Disney expects the profitability of its combined streaming businesses to further improve in Q4, with ESPN+ expected to be profitable again in the quarter.
Conclusions
More about narrative for Disney – very skewed by allocation of programming costs (to cable).
However Disney seem to have the most comprehensive and thought out approach to DTC
The Yannick Pull Quote
“ESPN+ has undoubtedly been the main beneficiary of the Disney bundle, overcoming its plateaued growth in late 2019. Reporting on-paper profitability ($66M in Q3/2024) for one of its streaming services ahead of schedule has been much-need positive signalling towards the investment community. It may have required some financial engineering, though, including a disproportionate revenue allocation from the bundle’s ARPU (as a function of stand-alone consumer prices) compared to business impact as well as favourable cost allocation keys for programming costs for content shared with linear ESPN/ABC, which remain the profit engine of the company and can absorb a bigger cost burden. Notably, ESPN+ had 24.8 million subs as of May, which was its lowest total since 2022.”
Postscript
Sportico - Paris Olympics Average 30.7M Viewers on NBCU, Biggest Since 1994
The Yannick Pull Quote
The overall news and perception is positive, even if the US numbers are normalized for a confluence of things which certainly supported strong comparables versus the long-delayed Tokyo Games 2021, including but not limited to opening up real-time broadcast coverage on Peacock without any holdbacks for prime time coverage on linear TV, full stadiums and venues including the atmosphere that comes with it, as well as the more favorable time zone impact for the US market, which don’t make this apples-to-apples.
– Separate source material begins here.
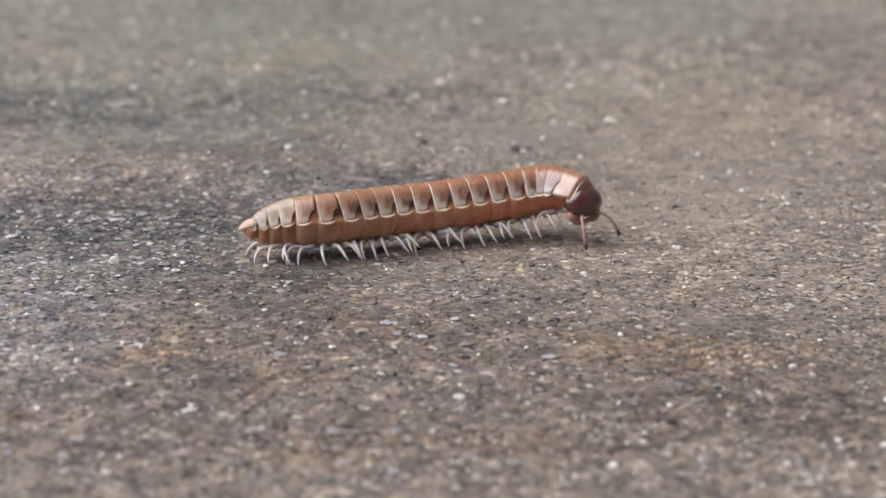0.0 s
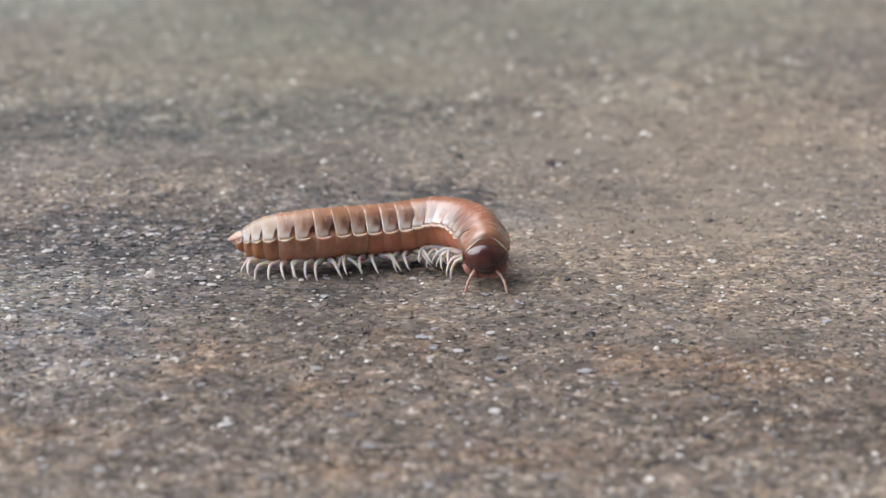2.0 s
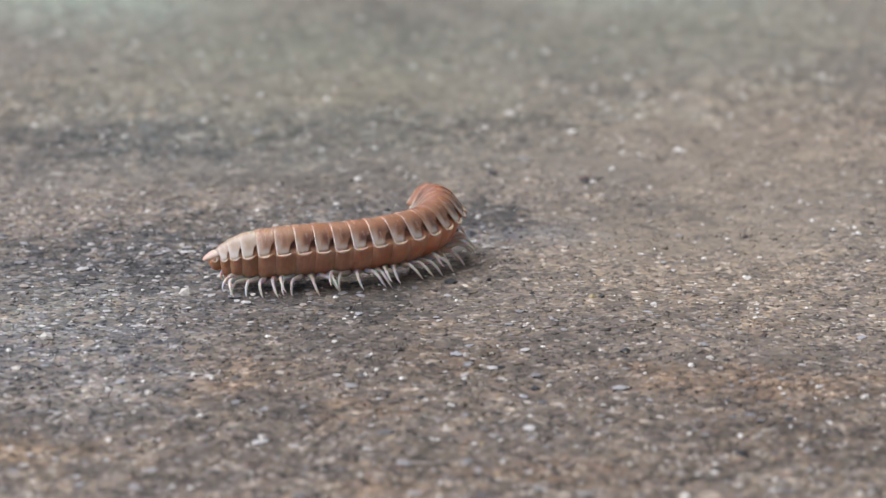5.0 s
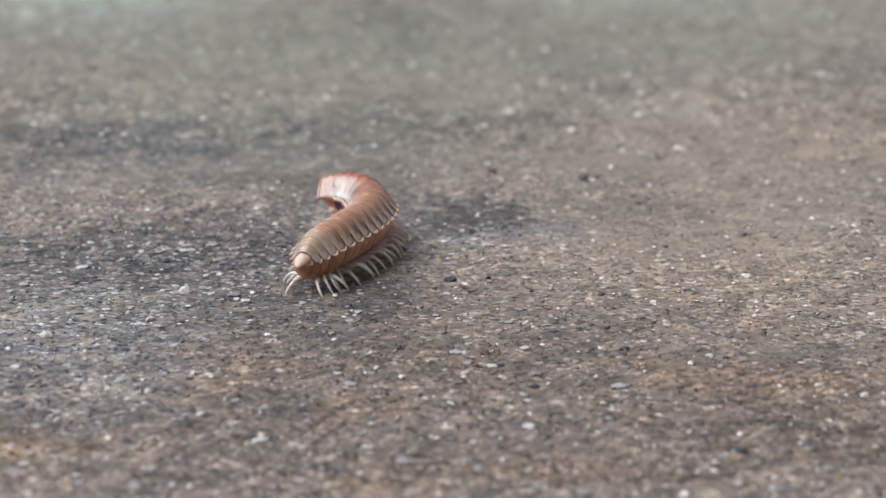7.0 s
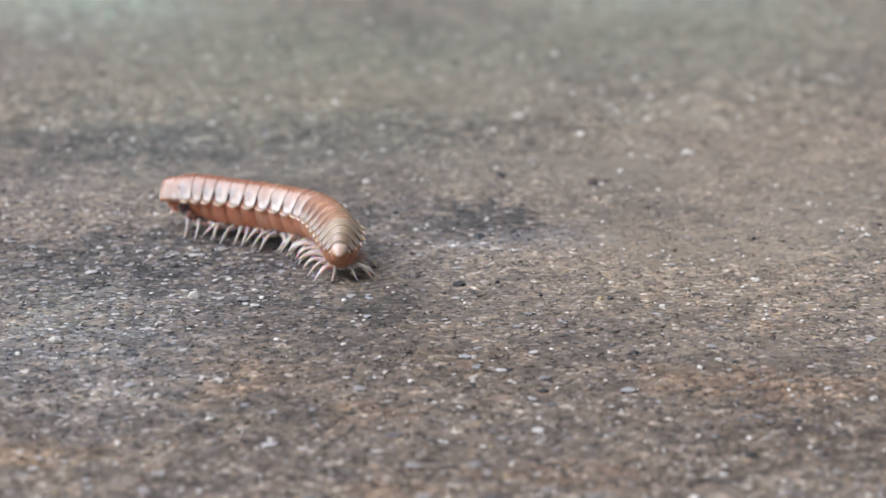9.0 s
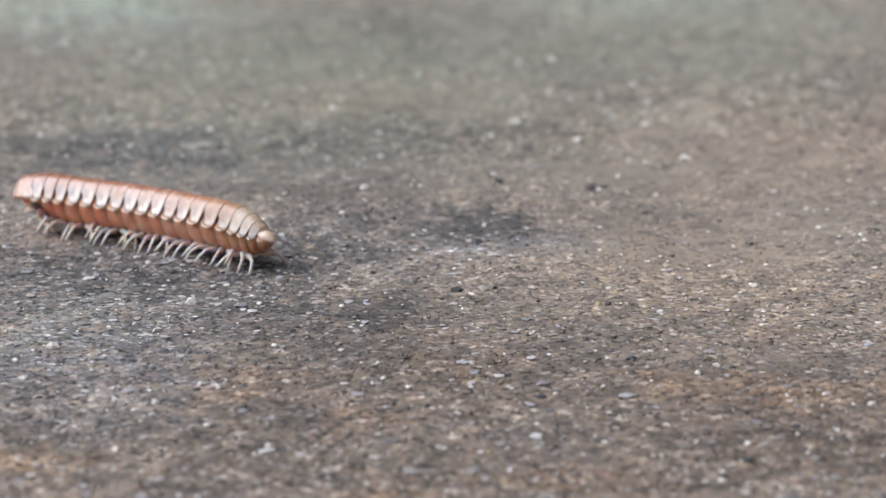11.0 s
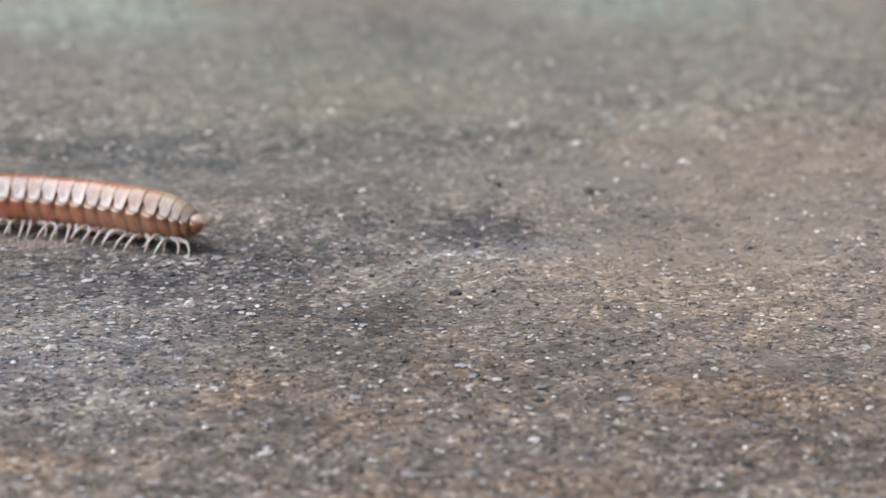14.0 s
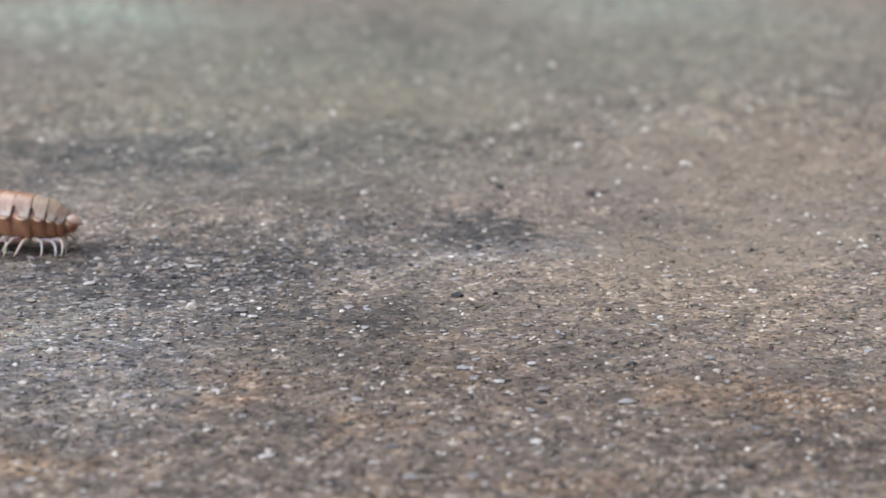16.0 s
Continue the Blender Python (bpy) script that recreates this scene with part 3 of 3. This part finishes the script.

Interestingly, the audience data also proved that linear TV remains the single-most powerful, albeit declining, distribution system, dwarfing the wall-to-wall live coverage on Peacock in terms of total minutes watched — and it is still where the money and eyeballs predominantly are, even so total linear TV consumption declined. Accessibility barriers such as costs, discovery, and technology keep introducing friction into consumer OTT adoption.”